В прошлом месяце Кочерге исполнились 66 (хотя согласно всем энциклопедическим справочникам он родился в 1947 г., однако на самом деле — в 1949-м, два года певец себе «дописал» — Ю.Б.), Анатолий Иванович до сих пор активно востребован на самых выдающихся оперных сценах мира. Его артистический агент уверен: Кочерга, если захочет, сможет петь хоть до ста лет! И все благодаря талантливым киевским педагогам, которые с чрезвычайной осторожностью относились к его уникальному голосу, а также уважению к собственной природе и неподдельному чувству свободы — в отношении к профессии, людям и жизни.
«День» записал наиболее интересные мысли Мастера, которые, надеемся, пригодятся не только меломанам, но и всем, кому небезразличны прошлое и будущее украинского искусства.
ОБ ОПЕРНЫХ ПАРТИЯХ
— Мне интересно работать где угодно и с кем угодно — это огромный калейдоскоп дирижеров и режиссеров, — признается певец. — Оперная сцена требует постоянного самообразования. В эмоциональном плане она гарантирует такой адреналин! Это неправда, что я «узкий специалист» по русской опере. Зовут петь тогда, когда тот или иной коллектив, страна или театр заинтересованы во мне. Например, театр «Ла Скала» пригласил на роль Инквизитора в опере «Дон Карлос» Джузеппе Верди. Я спел так, что они меня взяли с собой на гастроли в Японию. «Мазепу» Чайковского пел в «Ла Скала», Амстердаме, на фестивале в австрийском Брегенце.
Кстати, когда стажировался в «Ла Скала», то мечтал спеть на этой прославленной сцене. С тех пор я там спел более 50 постановок! Потом была «Метрополитен-опера», впоследствии «Ковент-Гарден». Но волнение все равно остается. Я пользуюсь специальными итальянскими упражнениями, чтобы снизить волнение перед выходом на сцену, но помогает не всегда. Особенно если ты сам себя «завел» на роль.
Кроме оперы, у меня было очень много сольных концертов, выступлений с оркестром. Исполнял классику — Даргомыжского, Римского-Корсакова, Чайковского, Шостаковича, Рахманинова. Старинные русские романсы или украинские народные песни — это немного сложнее, но на
Западе это любят и понимают. Это видно по глазам людей, поскольку ты общаешься с ними посредством музыки.
О РЕЖИССЕРАХ
— Работа над спектаклем проходит в одной команде. Каждый знает, что нужно делать. Приезжаешь и работаешь, а затем, в процессе общения, могут обнаружиться какие-то более тонкие нюансы. Скажем, известный немецкий режиссер Петер Штайн ставил в Лионе «Мазепу» П. Чайковского. О моей картине в темнице он сказал: «Поставь сам, потому что я эту музыку... ненавижу»! Я был должен что-то фантазировать в сцене пыток Кочубея. Показал Штайну и даже коррекции никакой не было с его стороны! Так и пошло в спектакль. Однажды режиссер забыл где-то буклет с текстом оперы с диска, который мы записывали для Deutsche Grammophon, и не знал, о чем идет речь каждой картине. Нас просто отпустили, сказали, что репетиции не будет.
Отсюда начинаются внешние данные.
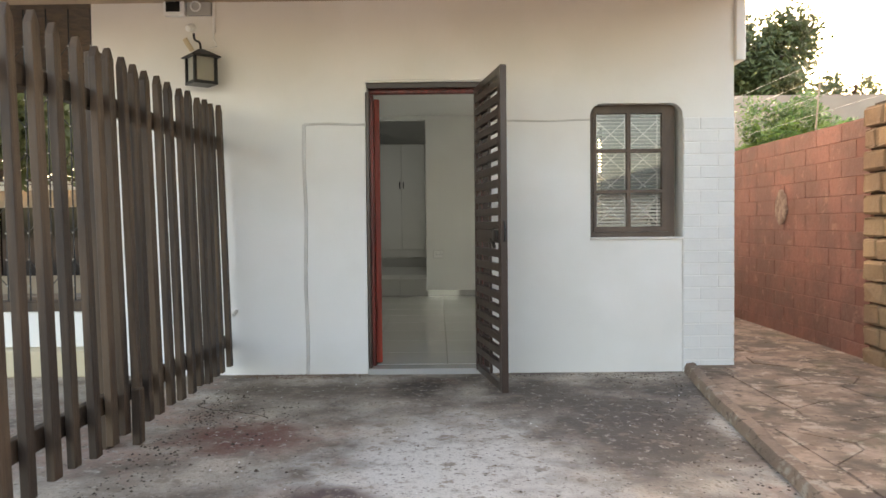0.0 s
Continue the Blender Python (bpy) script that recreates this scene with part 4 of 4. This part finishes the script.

В постановке «Мазепы» Льва Додина в «Ла Скала» было другое. Дирижировал Мстислав Ростропович, а Додин так «резал» сцены, что я был удивлен, неужели Слава позволит ему делать такие купюры? Отрезалось так, что «ноги» были отдельно, а «голова» — отдельно! Как же склеить это все? Но сама работа с такими людьми — это уже подарок, который не сравнишь ни с чем.
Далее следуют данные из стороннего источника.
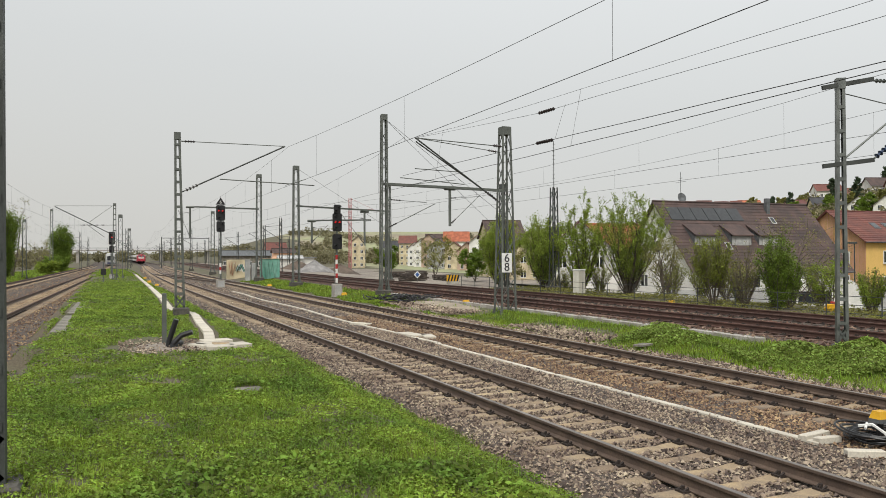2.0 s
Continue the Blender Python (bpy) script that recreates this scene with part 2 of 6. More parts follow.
def thing(name, label, category, m=None, group="", kind=""):
    ob = new(name)
    if m is not None:
        ob.matrix_basis = m
    return tagged(ob, label, category, group, kind)


def solid(name, shape, mat, label, category, group="", kind="", smooth=False):
    ob = new(name, shape.mesh(name, mat, smooth) if isinstance(shape, Shape) else shape)
    return tagged(ob, label, category, group, kind)


def smoothstep(a, b, x):
    t = np.clip((np.asarray(x, dtype=float) - a) / (b - a), 0, 1)
    return t * t * (3 - 2 * t)


# ---- the lie of the tracks ----
BEND_Y = np.array([-60, 0, 18, 30, 45, 65, 85, 113, 140, 167, 195, 222, 250, 277, 318, 359, 430, 560, 900])
BEND_X = np.array([0, 0, 0, -0.1, -0.32, -0.45, -0.4, -0.05, 0.5, 1.15, 2.0, 2.95, 3.85, 4.5, 5.15, 5.6, 6.0, 6.4, 7.0])


def shift(y):
    """How far the main tracks have swung to the right at y."""
    y = np.asarray(y, dtype=float)
    # rounded corners: mean over a stretch of 24 m
    return sum(np.interp(y + o, BEND_Y, BEND_X) for o in (-12, -8, -4, 0, 4, 8, 12)) / 7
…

Вспоминаю, как актерское мастерство на нашем консерваторном курсе преподавал Ефим Лишанский — это просто академик своего дела! Он нас многому учил. Сейчас в опере очень многое зависит от режиссера. Он может давать установки, иногда даже что-то показывать. Скажем, когда я работал на постановке «Дон Жуана» Моцарта в Венской государственной опере с Франко Дзеффирелли, говорил он: «Ты покажи, что ты можешь. А если мне будет нужно, я скорректирую». Он никогда ничего не навязывал. Когда один французский режиссер ставил «Екатерину Измайлову» в L’Opera Bastille в Париже, он не давал певцам даже самостоятельно дышать, ставил каждую фразу. Так нельзя! В кино сняли эпизод — и пошли дальше. А здесь же идет действо! Да, за рамки не нужно выходить, но в этих рамках нужно жить!
Испанец Каликсто Биейто заставил меня вылить на себя пять литров краски, когда я в роли Командора «умирал» в багажнике «Мерседеса». А ведь она холодная, неприятная, липкая! Такое тоже бывает...
О МАЭСТРО КЛАУДИО АББАДО
— В прошлом году ушел из жизни самый выдающийся дирижер современности, итальянец Клаудио Аббадо, человек чрезвычайных качеств, с которым я дружил больше двадцати лет. Он был первым, кто предложил мне на Западе контракт. Как это случилось, до сих пор не понимаю... Я был на гастролях с поляками во Франции, пел в Канне «Бориса Годунова». Когда готовился к вечернему спектаклю, мне позвонил секретарь Аббадо и сказал, что маэстро хочет со мной поговорить. В конце 1987 г. он пригласил меня на прослушивание в Вену. Я сказал: «Маэстро, если у меня будет паспорт, виза и билет, то прилечу». На что услышал: «Послезавтра или максимум через четыре дня вы все получите»! Так я впервые лично, без «Госконцерта» (этой ужасной организации советской эпохи) подписал контракт. Пытался отказаться, потому что в то время только через «Госконцерт» мы имели право что-либо подписывать. А К. Аббадо спрашивает: «Работать будешь ты или они»? И я согласился. А потом, в пакетике, относил 92% своих заработанных денег в Консульство СССР. Так мы получали очень большие гонорары: восемь, а иногда даже и пять процентов.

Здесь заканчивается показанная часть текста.